Tick-borne disease on the rise
VERMONT- The tick-borne disease anaplasmosis is on the rise, and is largely affecting populations over age 50, according to Bradley Tompkins, epidemiologist and program chief of tick-borne and enteric diseases for the Vermont Department of Health.
Tompkins says the department of health has tallied 2017 data, and cases of anaplasmosis doubled from last year’s 200 to 400. That number is much higher than when the department began tracking the disease. “We’ve been keeping track since 2008 and we started off with three or four cases a year,” says Tompkins. “Since 2010, the numbers have gone up each and every year.”
Tompkins says that, like Lyme disease, anaplasmosis is transmitted by the black-legged tick. Symptoms include fever, fatigue, muscle ache, confusion, liver inflammation, and dehydration.
According to Dr. Marie George, medical director of infectious disease at Southern Vermont Medical Center, the illness can be diagnosed with a blood test, which is done through a panel test that tests for several tick-borne illnesses at once. Treatment is typically doxycycline, an antibiotic. “People usually feel better within a day,” says George.
Untreated, says Tompkins, the infection, which affects the liver and gets into the blood stream, affecting blood counts, can be fatal. “It can be fatal if you are not diagnosed within a timely period,” says Tompkins. “Particularly if you are an older individual.”
Tompkins says a unique feature of the disease is that it is affecting mainly older populations in Vermont. “It’s ages 50 and above where we see a sharp increase,” says Tompkins. “It’s really making older Vermonters sick. It comes on like you get hit by a train. All of a sudden you feel horrible.”
It’s possible, Tompkins says, that younger Vermonters are getting the disease but are not experiencing symptoms. Those who are experiencing symptoms, though, are finding themselves very ill. “It hospitalizes a significant amount of the people,” says Tomkins. “Four percent of Vermonters get hospitalized (when they have) Lyme disease.
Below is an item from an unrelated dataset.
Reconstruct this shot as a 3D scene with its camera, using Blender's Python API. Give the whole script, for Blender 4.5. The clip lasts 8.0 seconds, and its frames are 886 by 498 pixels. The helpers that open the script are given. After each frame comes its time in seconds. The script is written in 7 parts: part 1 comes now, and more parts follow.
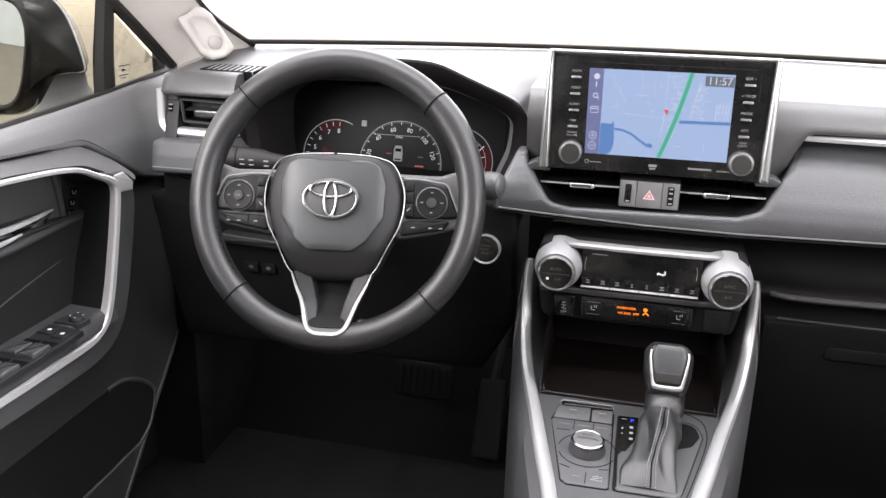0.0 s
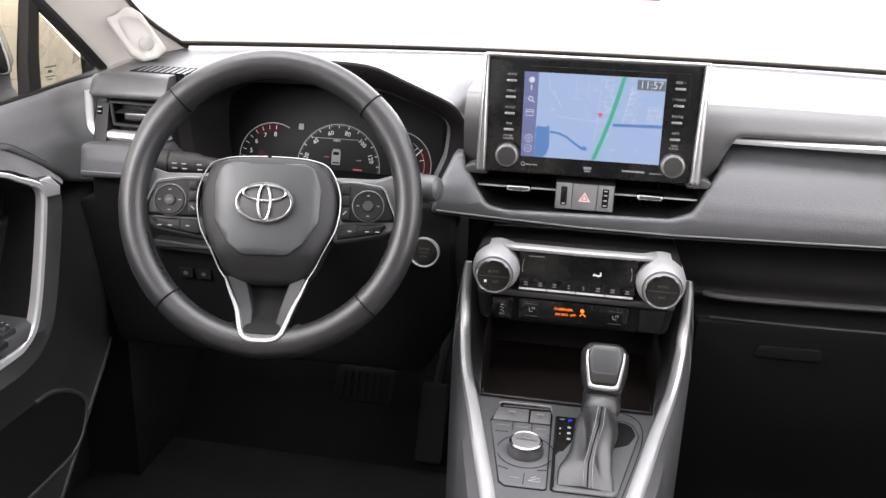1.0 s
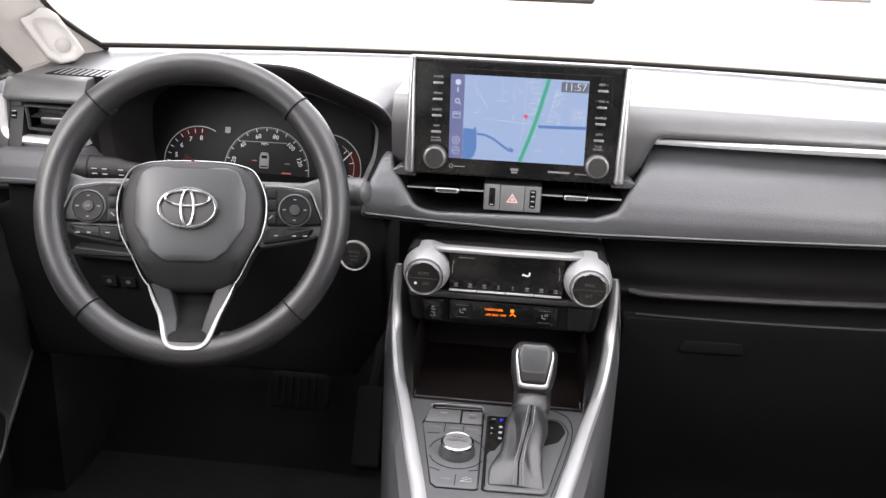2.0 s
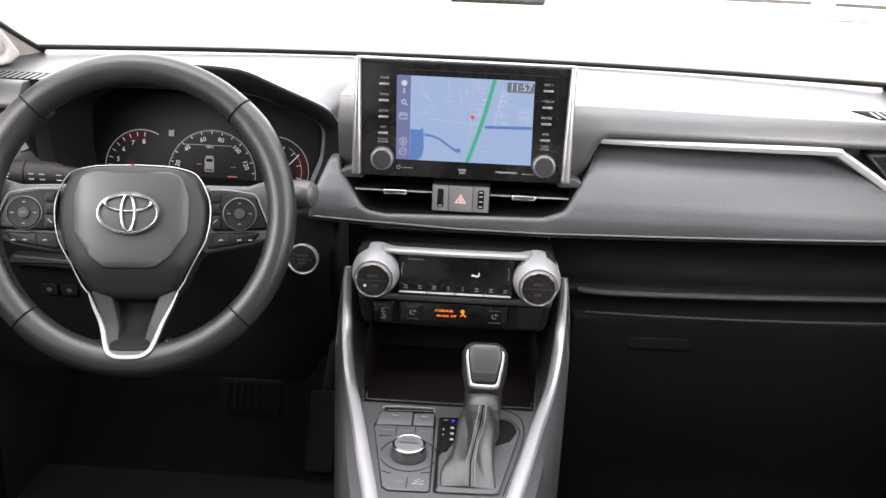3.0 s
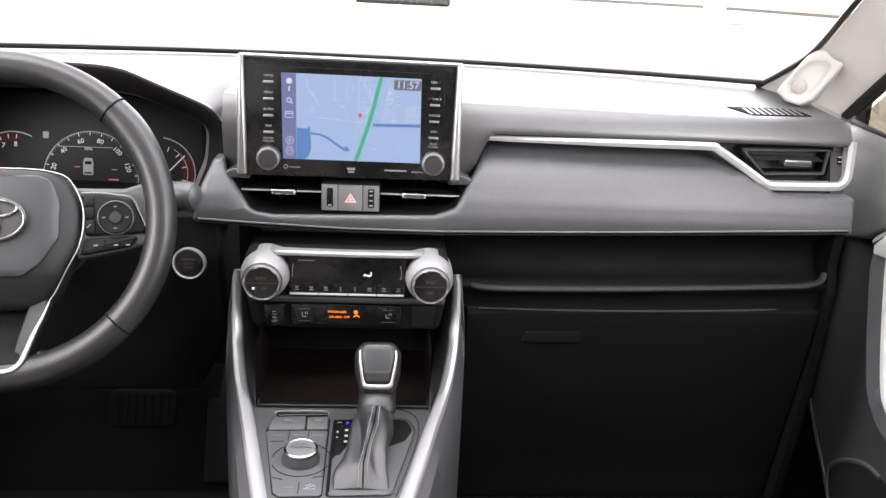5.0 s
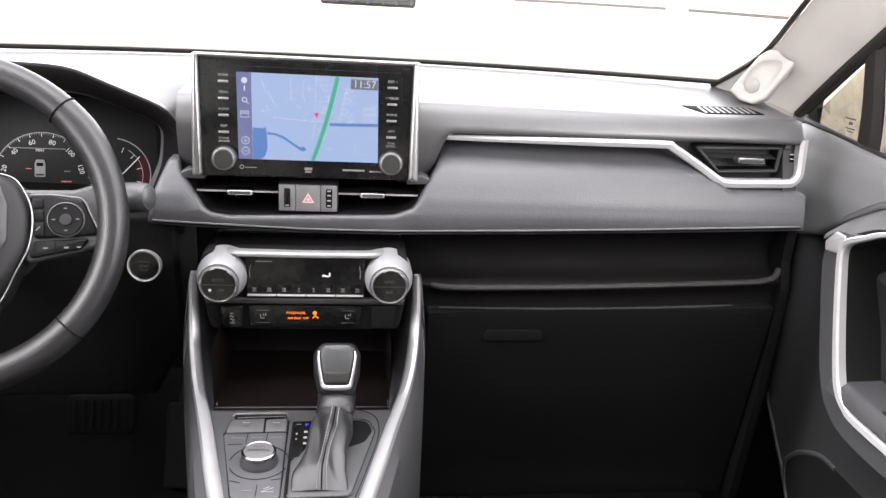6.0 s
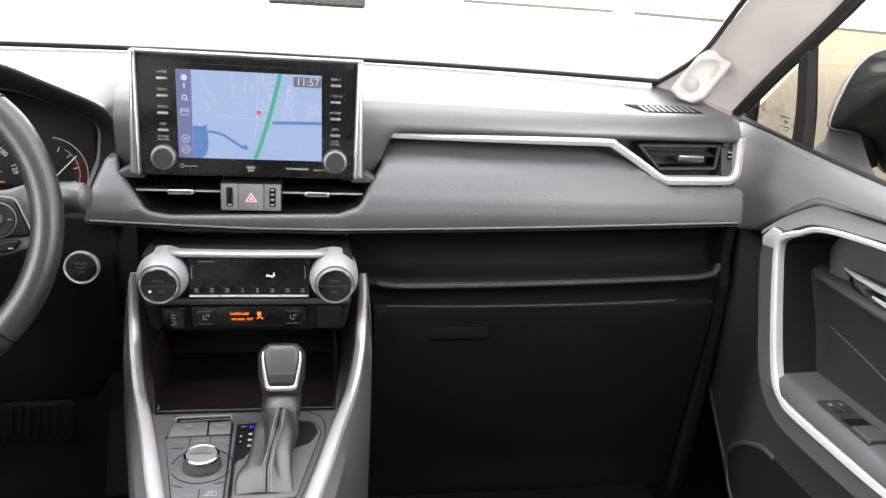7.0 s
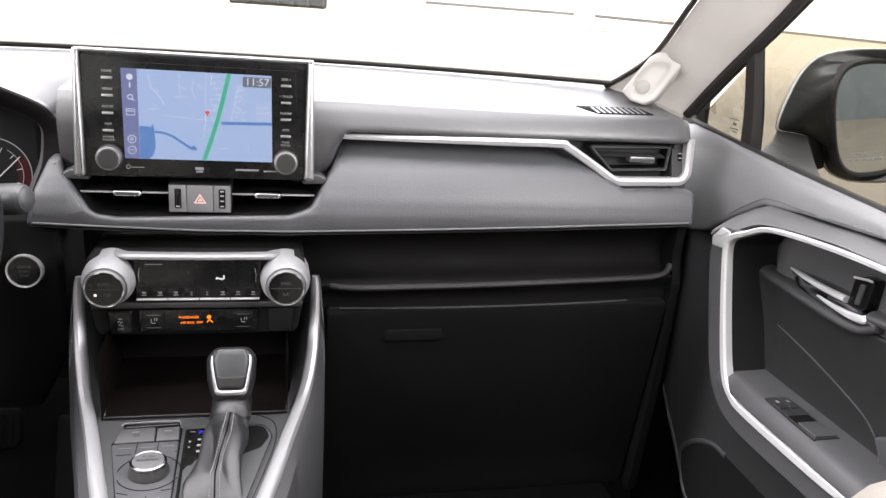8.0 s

With anaplasmosis it’s about 31%. That’s a really high number.”
Though Lyme disease remains a problem in Vermont, anaplasmosis has become a focus in emergency rooms and hospitals. George says that so far this year, she has seen a much higher number of anaplasmosis diagnoses than Lyme disease. “I’m not sure whether that’s because people are being more proactive about Lyme symptoms and are seeing their family doctor earlier and therefore don’t get sick to the point where I’d see them at the hospital,” says George.
Tompkins says that while he certainly hopes it’s the case that people are being more proactive about getting treated earlier for Lyme disease, it is the case that anaplasmosis is highly prevalent. He says the increase from 200 cases in 2016 to 400 in 2017 is staggering. “It’s one thing to go from three to 10,” he says. “That’s a tripling, but it’s a very small number. But when you go from 200 to 400 that’s a significant increase. There’s no explaining that away with math.”
As with other tick-borne illnesses, recommendations from the department of health and from physicians are rooted in prevention. “My mantra isn’t what are we going to do about the illness after you get it, it’s getting no tick bites,” says George.
George encourages the use of permethrin, a solution that cannot be put on the skin but is sprayed onto clothing and kills ticks on contact. It lasts on clothing for several washes. Additionally, George says, if you’re doing something high-risk such as hiking or yard work, a repellant such as Deet, picaridin, or IR3535 should be used. As for natural sprays, medical professionals do not recommend them, since they are not scientifically tested.
“Natural sprays are unregulated and have not undergone rigorous testing for safety,” says Dr. Trey Dobson, emergency medicine doctor at Southern Vermont Medical Center. “It is unlikely that their efficacy has been demonstrated through scientific study.”
“If you do have exposed skin, use an EPA-registered tick repellant,” says Tompkins. “There are a lot of products that claim to be safe and effective at repelling ticks, but we want people to use something that has been scientifically tested to be safe and effective.”
It is also recommended that when possible, long sleeves, pants, and socks are worn t and that people do routine tick checks after being outdoors.
George emphasizes that ticks are extremely widespread, and that no one is immune to them. “The CDC has said the amount of tick-borne illnesses has gone up three times higher than they ever thought,” says George. “People’s risk is very high, particularly in the spring. And they should always be vigilant, always. People say all the time, ‘Oh, ticks don’t like me,’ or ‘I never had a tick bite.’ I can’t tell how many cases I’ve had of people who say ‘I check myself all the time, and I still got a tick-borne illness.’ You can’t depend on just giving it lip service. You must do the work of prevention.”